Jazz breaking news: Geoffrey Smith to leave Jazz Record Requests
Tuesday, March 20, 2012
Veteran broadcaster Geoffrey Smith is to step down from presenting Jazz Record Requests, the long running Radio 3 Saturday afternoon listeners’ request show, which he has presented since 1991.
Alyn Shipton, who presents Jazz Library until next month when that show is to be axed, takes the Michigan-born Smith’s place with a plan to draw in a broader, and slightly younger listenership to the venerable JRR, Radio 3’s most listened-to jazz show.
Smith, the son of a pianist, who has written a book on the comic operas of Gilbert and Sullivan and is a biographer of Stéphane Grappelli, recently wrote a lengthy guide to jazz for BBC Music Magazine. Smith is believed to be about to begin a new show on Radio 3 called Geoffrey's Jazz.
His leaving will cause no small sense of outrage with the show’s legion of fans who admire the American's lack of waffle and vintage choices, and could well incur the wrath of the station’s fearsome lobbying group the Friends of Radio 3. To much younger listeners the show is something of an anachronism but to its many admirers JRR is an institution and a jewel in Radio 3’s non-classical music coverage. Its defenders would argue that earlier forms of jazz do not get much needle time on radio and so the programme is vital in terms of in-depth historical coverage. The new presenter Alyn Shipton says: “I hope that listeners will continue to shower ideas on the programme, for music old and new, well-known and not so well-known, and that I will continue to learn from their astute listening and desire to share their choices, much as I have been able to do during Geoffrey Smith’s long stewardship."
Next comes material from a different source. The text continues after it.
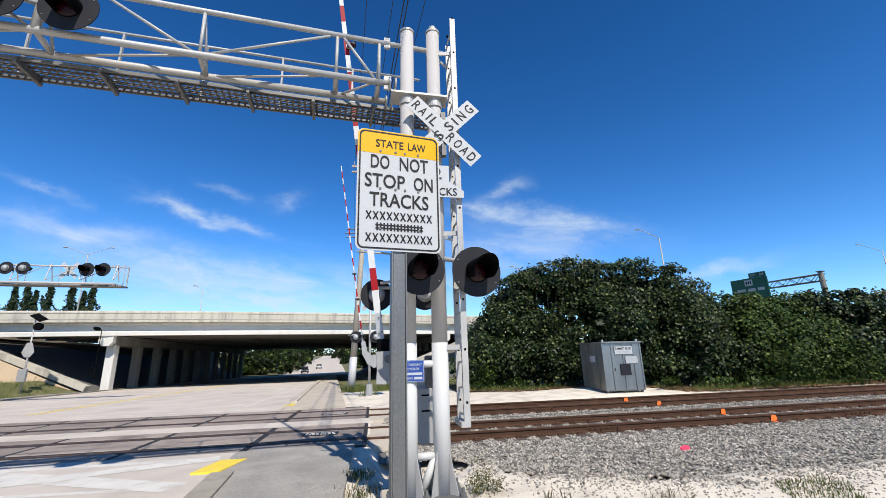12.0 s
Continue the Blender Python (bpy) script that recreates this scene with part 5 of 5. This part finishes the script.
def round_leaves(name, points, normals, size, seed, parent, material):
    """Broad six-sided leaves, slightly folded, one at each point; one mesh."""
    rng = np.random.default_rng(seed)
    n = len(points)
    s = size * rng.uniform(0.55, 1.25, n)[:, None]
    nn = normals + rng.normal(0, 0.55, (n, 3))
    nn /= np.linalg.norm(nn, axis=1)[:, None] + 1e-9
    u = np.cross(nn, rng.normal(0, 1, (n, 3)))
    u /= np.linalg.norm(u, axis=1)[:, None] + 1e-9
    v = np.cross(nn, u)
    fold = nn * s * 0.10
    ring = [points - u * s * 0.55, points - u * s * 0.22 + v * s * 0.46 + fold, points + u * s * 0.28 + v * s * 0.42 + fold, points + u * s * 0.58,
            points + u * s * 0.28 - v * s * 0.42 + fold, points - u * s * 0.22 - v * s * 0.46 + fold]
    co = np.stack(ring, 1).reshape(-1, 3)
    me = bpy.data.meshes.new(name)
    me.vertices.add(6 * n)
    me.vertices.foreach_set("co", co.astype(np.float32).ravel())
    idx = np.array((0, 1, 2, 3, 0, 3, 4, 5))[None] + 6 * np.arange(n)[:, None]
    me.loops.add(8 * n)
    me.loops.foreach_set("vertex_index", idx.astype(np.int32).ravel())
    me.polygons.add(2 * n)
    me.polygons.foreach_set("loop_start", np.arange(0, 8 * n, 4, dtype=np.int32))
    me.update(calc_edges=True)
    return part(name, me, material, parent)


def hedge_tree(x0, x1, seed, label, material="leaf_dark", leaf=0.118, per=10.0, fill=104):
    """A dense tree of leafy boughs over its limbs: boughs bulge to the front, fall back to the top and leave dark hollows."""
    rng = np.random.default_rng(seed)
    cx = (x0 + x1) / 2
    cy = along(HEDGE_FRONT, cx) + 2.5
    t = thing("hedge_tree", label, "tree", (cx, cy, 0.0), "trees behind the shed")
    pts, nor, core, core_n = [], [], [], []
    area = (x1 - x0) * along(HEDGE_TOP, cx)
    count = int(per * area * 0.42)
    for i in range(count):
        x = rng.uniform(x0 - 0.3, x1 + 0.3)
        top = along(HEDGE_TOP, x)
        crest = i % 3 == 0
        v = 1.0 if crest else rng.uniform(0.02, 1.0) ** 0.9
        r = rng.uniform(0.28, 0.5) if crest else rng.uniform(0.36, 0.95)
        z = v * (top - r * 0.75) + (rng.uniform(-0.35, 0.12) if crest else 0.0)
        lump = 1.9 * nz(x, z, 0.33, 3.1) + 0.8 * nz(x, z, 0.9, 7.7)
        y = along(HEDGE_FRONT, x) + 0.7 + 1.9 * v ** 2.2 + 0.9 * max(0.0, 0.28 - v) / 0.28 - lump
        if crest:
            y += rng.uniform(0.0, 1.5)
        c = np.array((x - cx, y - cy, z))
        k = int(fill * r * r / 0.3)
        d = rng.normal(0, 0.8, (k, 3)) + (0, -0.5, 0.75)
        d /= np.linalg.norm(d, axis=1)[:, None]
        p = c + d * (r * (0.62 + 0.50 * rng.random(k)))[:, None] * (1.2, 1.0, 0.85)
        pts.append(p)
        nor.append(d * 0.9 + (0, -0.25, 0.4))
        if i % 9 == 0:
            foot = Vector((c[0] * 0.7, 0.9, -0.3))
            part("limb", limb(bmesh.new(), foot, Vector(c), 0.075, 0.02, seed * 100 + i, 4, 0.05), "bark", t, "grey crooked limb")
        kk = 20
        core.append(c + (0, 1.5, -0.25) + rng.normal(0, 0.5, (kk, 3)))
        core_n.append(np.tile((0, -0.9, 0.3), (kk, 1)))
    # shaded leaves deep inside, so that no light shows through the trees
    for i in range(int(area * 26)):
        x = rng.uniform(x0 - 0.2, x1 + 0.2)
        v = rng.random()
        core.append(np.array([(x - cx, along(HEDGE_FRONT, x) + 2.7 + 1.2 * v ** 2 + rng.uniform(-0.4, 0.5) - cy, v * along(HEDGE_TOP, x))]))
        core_n.append(np.array([(0, -0.9, 0.3)]))
    # stray shoots above the crest
    for i in range(int((x1 - x0) * 1.3)):
        x = rng.uniform(x0, x1)
        base = np.array((x - cx, along(HEDGE_FRONT, x) + 2.6 - cy, along(HEDGE_TOP, x) - 0.2))
        h = rng.uniform(0.2, 0.55)
        k = 12
        p = base + np.stack([rng.normal(0, 0.09, k), rng.normal(0, 0.09, k), h * rng.random(k)], 1)
        pts.append(p)
        nor.append(np.tile((0, -0.4, 0.8), (k, 1)))
    p, n = np.concatenate(pts), np.concatenate(nor)
    keep = p[:, 2] > 0.02
    round_leaves("crown", p[keep], n[keep], leaf, seed + 1, t, material)
    p, n = np.concatenate(core), np.concatenate(core_n)
    keep = (p[:, 2] > 0.06) & (p[:, 2] < [along(HEDGE_TOP, q) - 0.75 for q in p[:, 0] + cx])
    round_leaves("inner_crown", p[keep], n[keep], 0.40, seed + 8, t, material)
    return t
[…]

"Geoffrey Smith is an important part of the BBC Radio 3 jazz presenting team," a Radio 3 spokesperson says. "His new show Geoffrey’s Jazz will launch later this year and will be a personal view of jazz, its history, its players and key themes. With Alyn Shipton taking over Jazz Record Requests, Radio 3 continues to be committed to jazz across the station with the same number of shows dedicated to exploring this important genre.”